Last week Jarrod and I spent our Friday at NIH. We were filling out paperwork and getting my blood drawn to see if I qualify for an immunotherapy trial that is actually including some sarcoma patients. It’s exciting, and futuristic, and scary, and hope-giving all at the same time.
Basically, the trial is for cancer patients with a particular type of genetic marker. It involves removing some of the patient’s white blood cells, modifying them to go after this marker on the tumors and growing a lot of these new cells in a lab, removing the rest of the patient’s white blood cells, then injecting the lab-grown cells into the patient. It would involve a one-month hospital stay. The science is really cool and the results from the first time they tried this were impressive — about 50% of the patients had their tumors shrink! That’s a really good percentage. This time around they’ve tweaked how they produce the new cells which they think will make them even more effective at shrinking tumors. While the idea of having my white blood cells removed and spending a month in the hospital is scary as heck, the hope that this treatment offers is huge. It could be my miracle if Keytruda isn’t (side note — the scan that will show if the Keytruda is doing anything is in roughly 6 weeks now if my math is correct).

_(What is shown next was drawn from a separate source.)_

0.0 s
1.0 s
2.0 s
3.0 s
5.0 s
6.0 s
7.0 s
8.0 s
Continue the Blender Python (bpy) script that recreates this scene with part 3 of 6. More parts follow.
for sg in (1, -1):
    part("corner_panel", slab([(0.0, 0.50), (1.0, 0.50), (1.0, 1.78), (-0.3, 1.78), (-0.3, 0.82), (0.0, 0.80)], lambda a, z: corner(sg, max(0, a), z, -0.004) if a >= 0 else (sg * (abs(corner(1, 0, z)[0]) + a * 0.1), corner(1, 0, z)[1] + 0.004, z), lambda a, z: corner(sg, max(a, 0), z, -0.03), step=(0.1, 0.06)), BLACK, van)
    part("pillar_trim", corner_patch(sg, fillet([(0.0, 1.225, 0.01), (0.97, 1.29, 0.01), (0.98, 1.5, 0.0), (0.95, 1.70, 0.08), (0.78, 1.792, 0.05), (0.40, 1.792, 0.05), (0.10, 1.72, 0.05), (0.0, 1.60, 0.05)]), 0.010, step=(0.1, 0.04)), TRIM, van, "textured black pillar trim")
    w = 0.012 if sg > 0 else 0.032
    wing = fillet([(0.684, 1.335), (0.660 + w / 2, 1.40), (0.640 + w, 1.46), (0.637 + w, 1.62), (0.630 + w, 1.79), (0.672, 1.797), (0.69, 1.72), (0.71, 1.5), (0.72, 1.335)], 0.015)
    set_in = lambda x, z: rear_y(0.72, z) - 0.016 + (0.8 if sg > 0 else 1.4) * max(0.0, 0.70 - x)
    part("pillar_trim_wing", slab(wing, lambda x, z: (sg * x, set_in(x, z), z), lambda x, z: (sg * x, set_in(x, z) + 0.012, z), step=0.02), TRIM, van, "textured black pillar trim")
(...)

I’ll find out in about two weeks if my blood showed the marker that is needed for the trial. If it does, I’ll be considered for the trial though it’s not a guarantee I’ll be chosen for it. However, regardless of whether or not I have the marker, my information and records will be shared with NIH in case they have any trials for which I’m suited. So, even if the Keytruda doesn’t work and I also don’t get chosen for this trial, there’s still hope that I might get some awesome new trial at some point. Besides, there are other treatment plans that my oncologist is holding in reserve.
I admit, I’m hoping I have the marker.
Despite my efforts to appear calm, I was anxious that day. However, walking into the exam room for my vitals made me laugh and feel okay.

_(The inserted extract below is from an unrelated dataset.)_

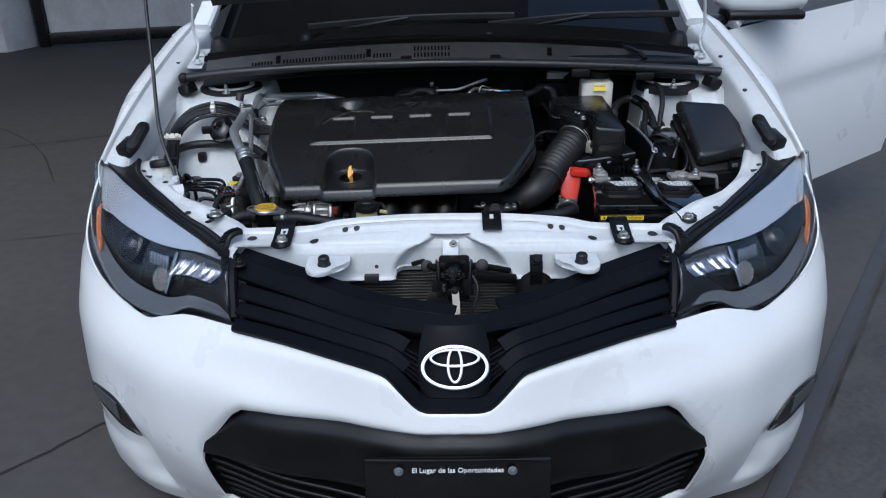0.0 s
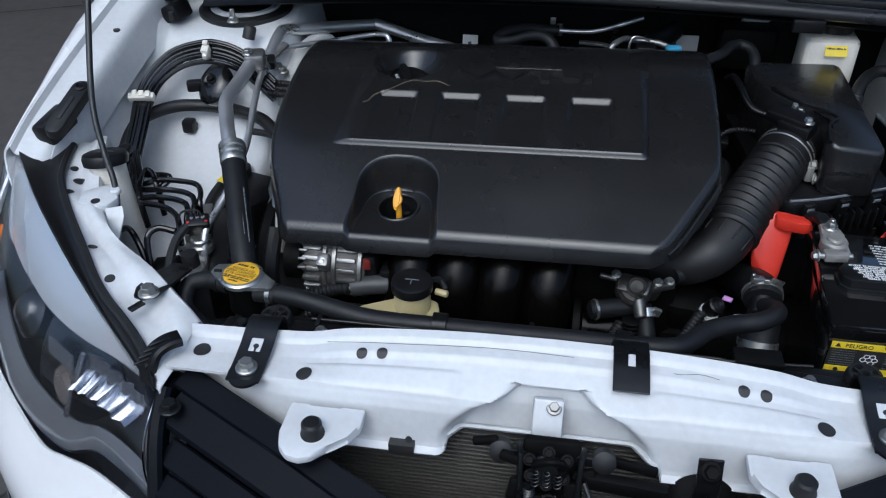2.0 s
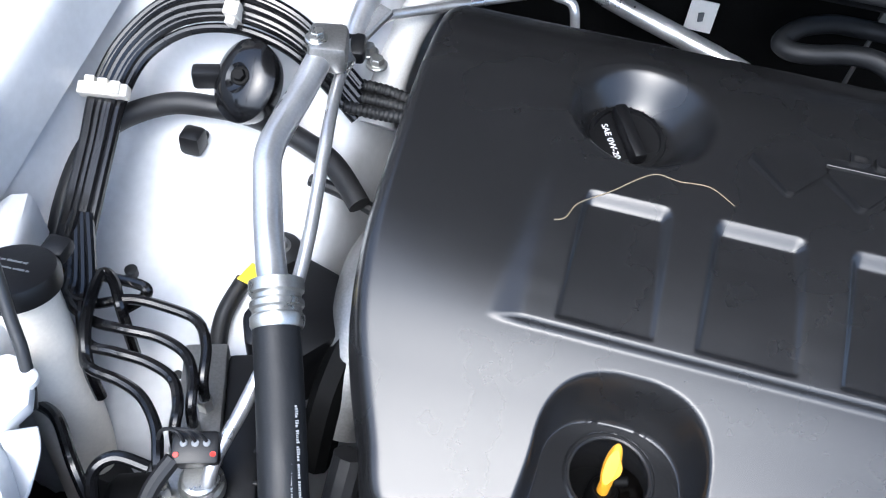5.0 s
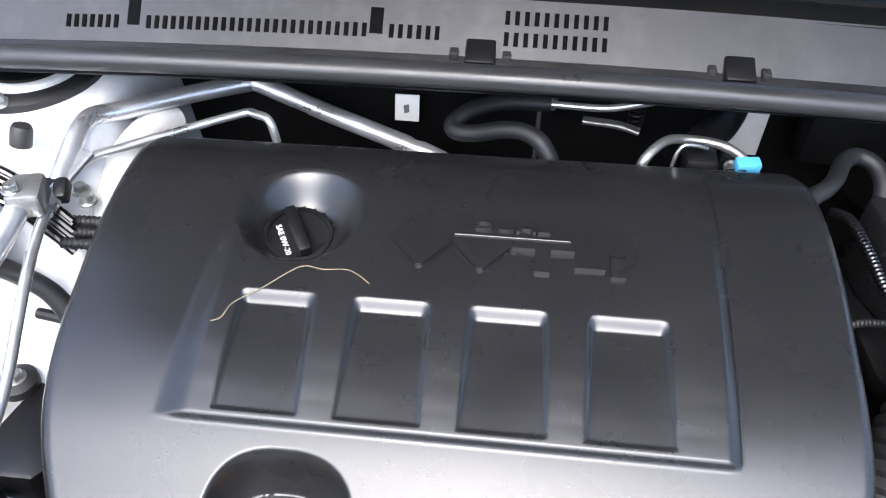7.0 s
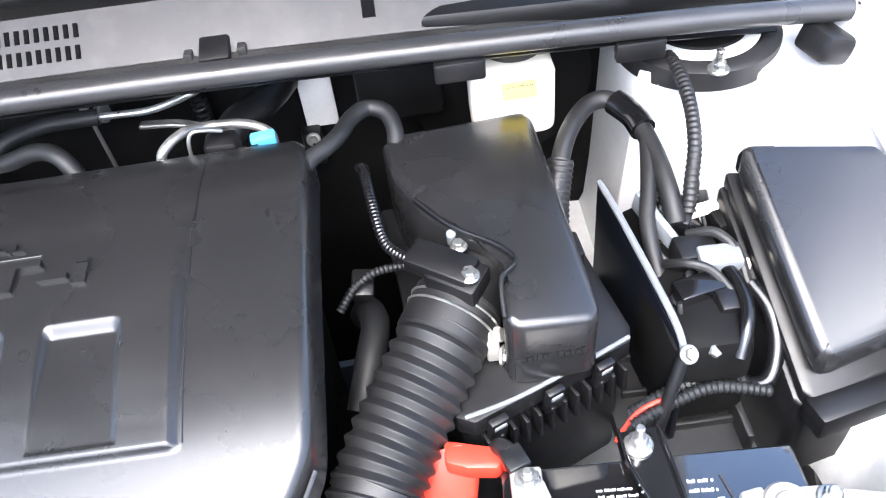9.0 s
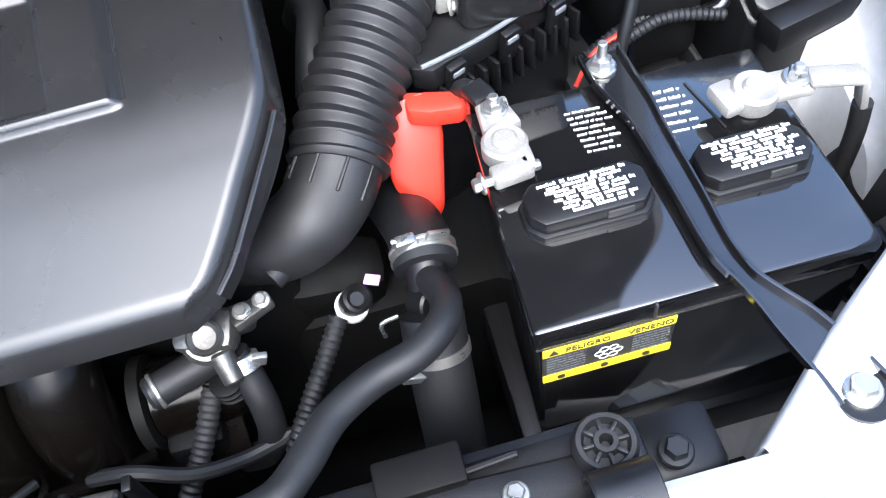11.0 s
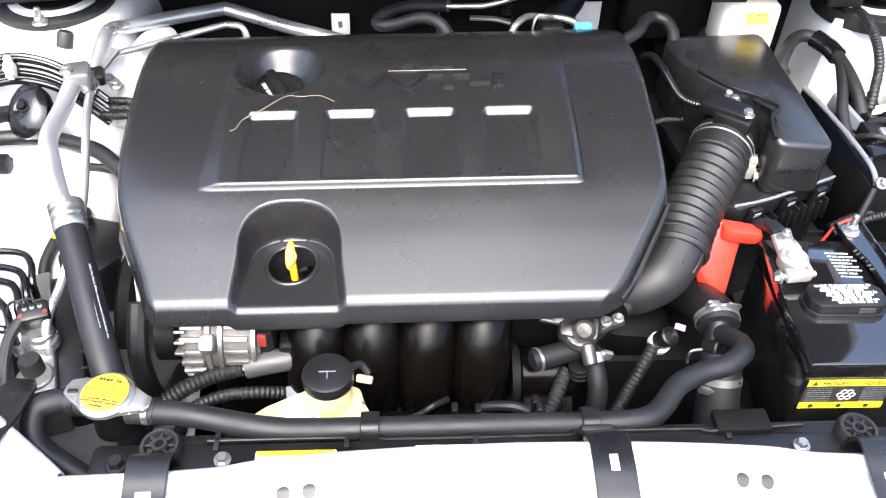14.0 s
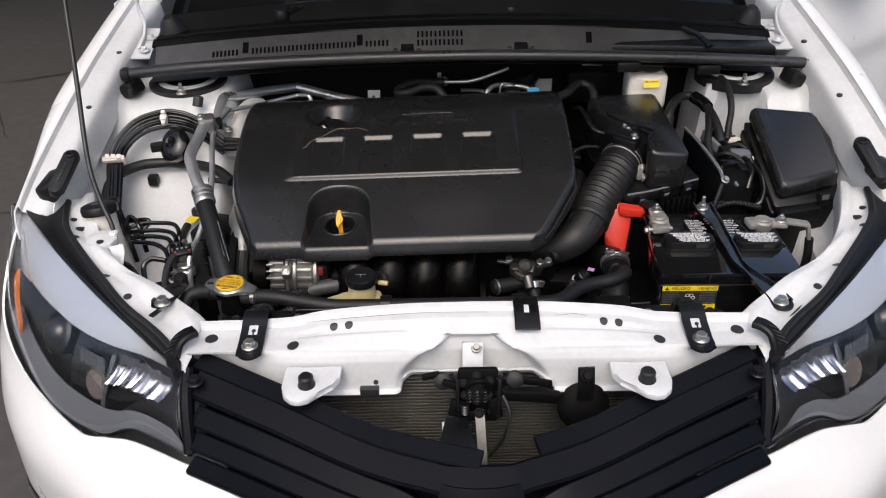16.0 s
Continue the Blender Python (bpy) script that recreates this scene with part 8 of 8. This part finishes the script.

It might sound silly, but seeing this poster made me remember that God is walking through this with me, helping make sure that there are good and kind people to help me keep taking the next right steps (thank you, Quinn!), plus occasional cats to make me smile. Sometimes we just need something small to remind us of our faith. My faith tells me that even when I struggle to be brave or calm, my God understands human pain and suffering and walks with me. I know that’s not everyone’s faith and I’m not trying to proselytize (I’m actually super opposed to forcing one’s religious beliefs on other people), but that’s my faith and it brings me comfort and helps me pretend to be brave.
I don’t know if the Keytruda will work, if I’ll get into the trial, or any of what’s coming for me cancer-wise. I do know even when I’m scared and anxious, I’m not alone, even sometimes I need a cat poster to remind me of that.
Also C is totally for “Cat” and not “Cancer” in the ABC book in my head.
Yes. Yes it is 🙂 And I’m keeping my fingers crossed!
Thanks Bethany. I needed this. I’m now dealing with bone marrow cancer after almost 5 years being cancer free from the uterine. First chemo went well but some kind of vascular disease landed me back in the hospital and now in rehab because I was laid up so long. Treatment is on hold till I can walk again – who knows how long. Having had a bad therapy day today, I keep thinking about the delay. I’m missing my kitties horribly. Thanks for reminding me that C is for cat!
I’m so sorry that you’re again dealing with cancer. That’s awful and unfair. I hope that you have compassionate and skilled physical therapists helping you in rehab. You’ll be in my thoughts. Can someone take photos or videos, or even FaceTime with your cats for you while you’re in rehab?